How do you optimize, automate and enrich your collection metadata?

A computer screen with a selection of files

Pixels and samples, the information from which audiovisual data is built, we cannot ‘read’, they have no direct meaning. An extra step is needed to bridge the so-called semantic gap between form and content, and archive audiovisual data in terms of content, with words, to make it all searchable. This extra step was traditionally done manually, for example by documentalists. Now, more and more pieces of substantive information, which are stored at different places in the production chain, are used in a structured manner. In recent years, we have also seen a gradual increase in the use of automatic techniques as a tool.

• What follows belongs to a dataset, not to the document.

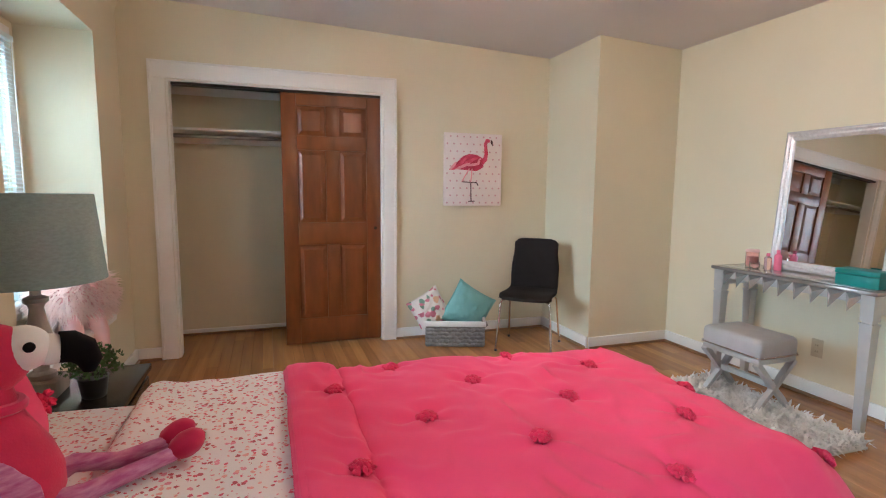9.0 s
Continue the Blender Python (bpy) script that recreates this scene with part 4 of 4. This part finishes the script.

The manual and automatic descriptions are considered ‘representations’ of data. They represent a certain ‘view’ on data. The view of a person from a certain background (broadcaster, documentalist), an automatic algorithm focused on a modality (speech, image) or on a certain part within a modality (sounds, words, the speaker or emotions in audio, and faces, objects and actions in the picture). The descriptions are structured in the metadata or stored separately as a specific form of description. The challenge here is to organize the description process as efficiently as possible, and at the same time increase the quantity and detail of the descriptions. When using automated processes, questions about the quality of the descriptions and their monitoring play a prominent role. A search system indexes these metadata and descriptions to make searching in audiovisual content possible (more on this in the theme Access).

Metadata should be part of an internal and external network. They are exchanged within and between organizations. Agreements, standards and guidelines with regard to the form and content of the metadata are therefore crucial. These agreements can be made within the organization, but also on a national and international level.

Firstly, there are descriptive metadata that are used to describe the content of the audiovisual document. Examples are catalog descriptions, keywords, user annotations, controlled word lists and thesauri.

A second group concerns the administrative metadata. These are used for managing and administering collections. This concerns, for example, rights information, acquisition and conservation data. An increasingly important category is formed by the so-called ‘preservation metadata’, which record the life cycle of a digital object and thus demonstrate the authenticity through all kinds of dynamic modifications and processes. Technical metadata describe technical properties of the document but also include certain system information. Examples: file locations, audio-visual formats, database schemas, compression data, authentications. Metadata are organized in models. Their definitions are fixed in metadata dictionaries.